**Task to carry out:**
Write out the listing below exactly, and omit any images you find in it.

──────── Data section ────────

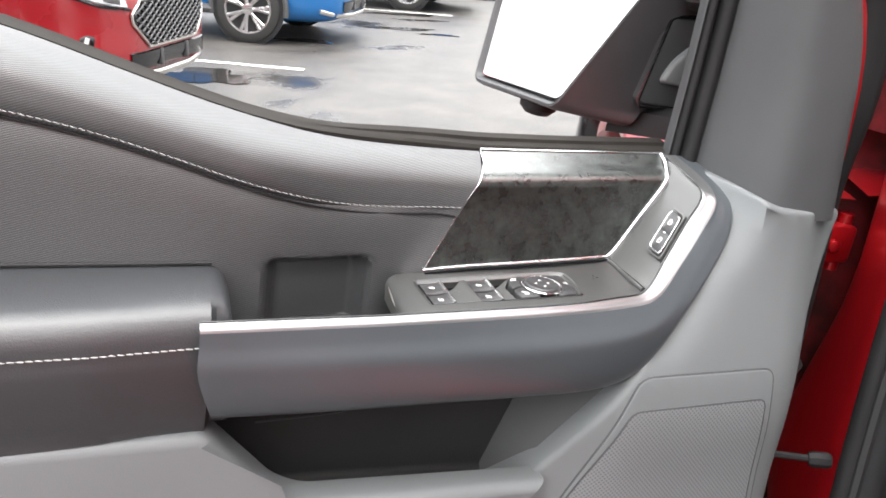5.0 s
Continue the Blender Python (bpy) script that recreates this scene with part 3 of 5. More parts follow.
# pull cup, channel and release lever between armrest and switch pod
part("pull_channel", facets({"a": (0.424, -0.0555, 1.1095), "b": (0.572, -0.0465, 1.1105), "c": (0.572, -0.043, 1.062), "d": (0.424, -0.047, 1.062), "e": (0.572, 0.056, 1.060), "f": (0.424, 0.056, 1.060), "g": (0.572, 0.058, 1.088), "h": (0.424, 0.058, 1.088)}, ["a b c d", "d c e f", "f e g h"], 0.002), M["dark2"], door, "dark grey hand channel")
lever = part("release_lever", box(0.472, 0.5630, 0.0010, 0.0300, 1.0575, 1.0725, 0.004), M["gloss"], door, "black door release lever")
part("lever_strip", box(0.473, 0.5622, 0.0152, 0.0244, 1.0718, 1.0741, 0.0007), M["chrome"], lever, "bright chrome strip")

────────

**Result of this task:**
5.0 s
Continue the Blender Python (bpy) script that recreates this scene with part 3 of 5. More parts follow.
# pull cup, channel and release lever between armrest and switch pod
part("pull_channel", facets({"a": (0.424, -0.0555, 1.1095), "b": (0.572, -0.0465, 1.1105), "c": (0.572, -0.043, 1.062), "d": (0.424, -0.047, 1.062), "e": (0.572, 0.056, 1.060), "f": (0.424, 0.056, 1.060), "g": (0.572, 0.058, 1.088), "h": (0.424, 0.058, 1.088)}, ["a b c d", "d c e f", "f e g h"], 0.002), M["dark2"], door, "dark grey hand channel")
lever = part("release_lever", box(0.472, 0.5630, 0.0010, 0.0300, 1.0575, 1.0725, 0.004), M["gloss"], door, "black door release lever")
part("lever_strip", box(0.473, 0.5622, 0.0152, 0.0244, 1.0718, 1.0741, 0.0007), M["chrome"], lever, "bright chrome strip")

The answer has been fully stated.